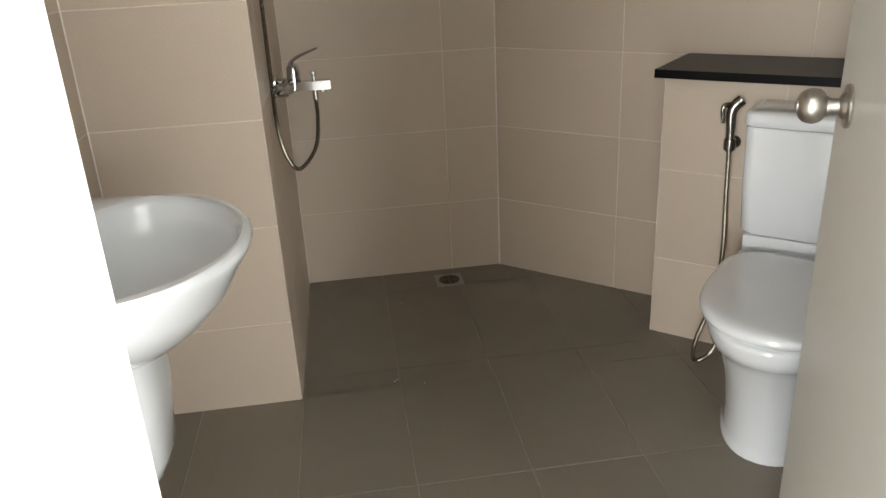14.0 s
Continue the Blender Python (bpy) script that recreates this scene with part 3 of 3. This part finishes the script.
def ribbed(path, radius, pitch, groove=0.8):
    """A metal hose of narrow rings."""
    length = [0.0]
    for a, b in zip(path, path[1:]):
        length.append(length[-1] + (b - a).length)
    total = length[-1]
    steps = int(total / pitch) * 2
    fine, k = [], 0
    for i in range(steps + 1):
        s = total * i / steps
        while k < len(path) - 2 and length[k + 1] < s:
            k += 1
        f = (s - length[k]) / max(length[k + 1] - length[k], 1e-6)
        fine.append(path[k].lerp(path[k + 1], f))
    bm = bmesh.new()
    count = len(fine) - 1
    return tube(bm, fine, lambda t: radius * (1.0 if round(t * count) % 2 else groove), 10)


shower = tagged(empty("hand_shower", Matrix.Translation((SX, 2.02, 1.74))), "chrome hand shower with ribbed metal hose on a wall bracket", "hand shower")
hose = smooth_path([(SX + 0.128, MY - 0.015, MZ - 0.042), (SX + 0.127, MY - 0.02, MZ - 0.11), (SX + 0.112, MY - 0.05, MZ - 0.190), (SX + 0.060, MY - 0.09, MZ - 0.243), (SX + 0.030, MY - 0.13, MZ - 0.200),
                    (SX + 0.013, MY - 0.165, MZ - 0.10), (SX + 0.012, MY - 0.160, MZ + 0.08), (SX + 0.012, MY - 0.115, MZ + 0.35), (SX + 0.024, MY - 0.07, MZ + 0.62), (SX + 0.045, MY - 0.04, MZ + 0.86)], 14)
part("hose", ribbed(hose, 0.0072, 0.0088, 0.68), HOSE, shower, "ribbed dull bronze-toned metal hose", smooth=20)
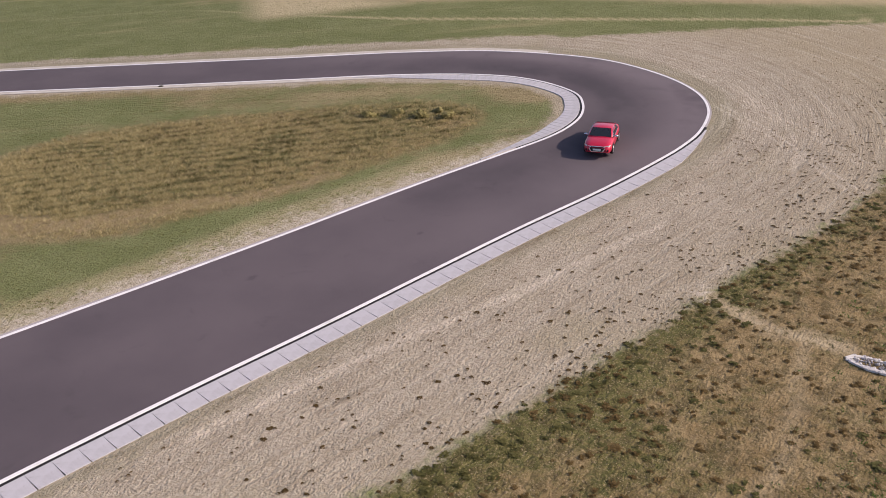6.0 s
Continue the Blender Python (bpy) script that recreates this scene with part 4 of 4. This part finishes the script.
----
**Job**
Every line above should be returned word for word, with the pictures left behind.

**Written answer**
14.0 s
Continue the Blender Python (bpy) script that recreates this scene with part 3 of 3. This part finishes the script.
def ribbed(path, radius, pitch, groove=0.8):
    """A metal hose of narrow rings."""
    length = [0.0]
    for a, b in zip(path, path[1:]):
        length.append(length[-1] + (b - a).length)
    total = length[-1]
    steps = int(total / pitch) * 2
    fine, k = [], 0
    for i in range(steps + 1):
        s = total * i / steps
        while k < len(path) - 2 and length[k + 1] < s:
            k += 1
        f = (s - length[k]) / max(length[k + 1] - length[k], 1e-6)
        fine.append(path[k].lerp(path[k + 1], f))
    bm = bmesh.new()
    count = len(fine) - 1
    return tube(bm, fine, lambda t: radius * (1.0 if round(t * count) % 2 else groove), 10)


shower = tagged(empty("hand_shower", Matrix.Translation((SX, 2.02, 1.74))), "chrome hand shower with ribbed metal hose on a wall bracket", "hand shower")
hose = smooth_path([(SX + 0.128, MY - 0.015, MZ - 0.042), (SX + 0.127, MY - 0.02, MZ - 0.11), (SX + 0.112, MY - 0.05, MZ - 0.190), (SX + 0.060, MY - 0.09, MZ - 0.243), (SX + 0.030, MY - 0.13, MZ - 0.200),
                    (SX + 0.013, MY - 0.165, MZ - 0.10), (SX + 0.012, MY - 0.160, MZ + 0.08), (SX + 0.012, MY - 0.115, MZ + 0.35), (SX + 0.024, MY - 0.07, MZ + 0.62), (SX + 0.045, MY - 0.04, MZ + 0.86)], 14)
part("hose", ribbed(hose, 0.0072, 0.0088, 0.68), HOSE, shower, "ribbed dull bronze-toned metal hose", smooth=20)
6.0 s
Continue the Blender Python (bpy) script that recreates this scene with part 4 of 4. This part finishes the script.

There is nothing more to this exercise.